TI99 (was Re: 8088s seattle comp.)

From: Allison J Parent <allisonp_at_world.std.com>
Date: Tue Jun 10 08:18:42 1997

> Personally, my opinion of the TI-99/4a varies from stupid piece of shit
> to semi-decent machine. Today I feel like stupid piece of shit. It was
> almost completely closed, it's BASIC sucked and was slow, it's keyboard

I have two of the beasts and a expansion box with floppy, ram, aftermarket
ram and rs232 and ever the little talker thing and a box of games.

It is slow. The manuals for the cpu and expansion were available, I got
them. It's a compilation of the things you can do to a good cpu to make it
run slow and try to do everything.

> but then, I came from the world of Apple ][, to which nothing could
> compare (uh oh, here come the holy wars).

It's attraction? One it was cheaper than an apple with disks! When TI had
the great sell off the console was $50, expansion $50, and modules $25-100.
That made it appealingly cheap for what it was. I got my during the fire
sale so they have been with me since new and work great. Parsec is still
a favorite game. Since I have the editor, assember and other packages
I also use it for assembly of TI9900 code for the technico board.

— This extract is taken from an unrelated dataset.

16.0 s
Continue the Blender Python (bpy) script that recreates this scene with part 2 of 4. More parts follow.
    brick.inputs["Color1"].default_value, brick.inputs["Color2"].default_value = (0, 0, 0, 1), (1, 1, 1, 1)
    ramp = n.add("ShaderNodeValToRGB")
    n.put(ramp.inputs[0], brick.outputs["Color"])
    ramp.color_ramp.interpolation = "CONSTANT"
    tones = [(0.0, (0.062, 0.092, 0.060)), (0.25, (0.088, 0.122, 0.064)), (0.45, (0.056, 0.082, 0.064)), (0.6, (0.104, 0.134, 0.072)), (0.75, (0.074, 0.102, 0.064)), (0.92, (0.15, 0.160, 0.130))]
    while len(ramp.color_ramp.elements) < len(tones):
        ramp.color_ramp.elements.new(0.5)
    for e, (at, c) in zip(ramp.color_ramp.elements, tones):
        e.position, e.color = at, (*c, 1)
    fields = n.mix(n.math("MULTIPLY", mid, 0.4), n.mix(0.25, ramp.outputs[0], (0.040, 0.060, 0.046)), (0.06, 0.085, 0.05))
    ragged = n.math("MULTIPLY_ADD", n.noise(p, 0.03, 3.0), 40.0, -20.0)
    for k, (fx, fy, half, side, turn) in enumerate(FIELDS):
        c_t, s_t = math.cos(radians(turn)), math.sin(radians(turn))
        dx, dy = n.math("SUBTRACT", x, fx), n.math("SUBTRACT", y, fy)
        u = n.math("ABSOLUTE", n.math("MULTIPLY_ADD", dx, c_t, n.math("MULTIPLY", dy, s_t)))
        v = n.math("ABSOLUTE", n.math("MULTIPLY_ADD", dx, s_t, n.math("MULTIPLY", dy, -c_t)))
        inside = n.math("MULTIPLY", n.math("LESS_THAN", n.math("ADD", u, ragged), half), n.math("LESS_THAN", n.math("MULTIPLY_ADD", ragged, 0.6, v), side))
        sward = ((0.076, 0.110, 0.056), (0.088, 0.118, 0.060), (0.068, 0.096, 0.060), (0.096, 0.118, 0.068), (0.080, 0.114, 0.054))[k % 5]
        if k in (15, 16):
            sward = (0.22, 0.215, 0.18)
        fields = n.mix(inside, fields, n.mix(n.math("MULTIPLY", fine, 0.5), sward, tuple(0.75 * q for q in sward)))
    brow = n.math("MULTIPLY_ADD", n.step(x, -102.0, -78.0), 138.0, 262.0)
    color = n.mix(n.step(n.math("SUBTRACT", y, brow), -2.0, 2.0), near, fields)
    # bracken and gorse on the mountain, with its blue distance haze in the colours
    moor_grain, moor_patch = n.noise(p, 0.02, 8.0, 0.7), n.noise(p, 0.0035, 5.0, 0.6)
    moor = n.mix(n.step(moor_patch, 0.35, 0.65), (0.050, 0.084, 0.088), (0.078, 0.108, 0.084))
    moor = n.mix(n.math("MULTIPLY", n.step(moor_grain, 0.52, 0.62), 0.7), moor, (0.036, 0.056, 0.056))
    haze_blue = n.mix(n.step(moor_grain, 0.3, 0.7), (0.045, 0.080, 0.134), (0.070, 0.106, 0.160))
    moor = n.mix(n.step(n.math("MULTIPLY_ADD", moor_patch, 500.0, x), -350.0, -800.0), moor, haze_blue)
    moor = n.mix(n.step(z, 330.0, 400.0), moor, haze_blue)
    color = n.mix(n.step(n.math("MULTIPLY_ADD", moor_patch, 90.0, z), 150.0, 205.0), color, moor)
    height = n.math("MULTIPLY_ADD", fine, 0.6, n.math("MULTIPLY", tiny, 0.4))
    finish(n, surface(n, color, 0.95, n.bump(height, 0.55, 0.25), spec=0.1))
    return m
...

An aside: The ti994a was an attempt at the time of emerging PCs to deliver
the home computing applance. Everyone had an idea and generally the all
were poor. Even the original PC was really bad, mostly closed design. They
were all noteable as it told marketers what would fly and what had to be
there. Amusingly the ti has what every P5 box has today, graphics, sound,
games so they weren't that far off <in a perverse sort of way>.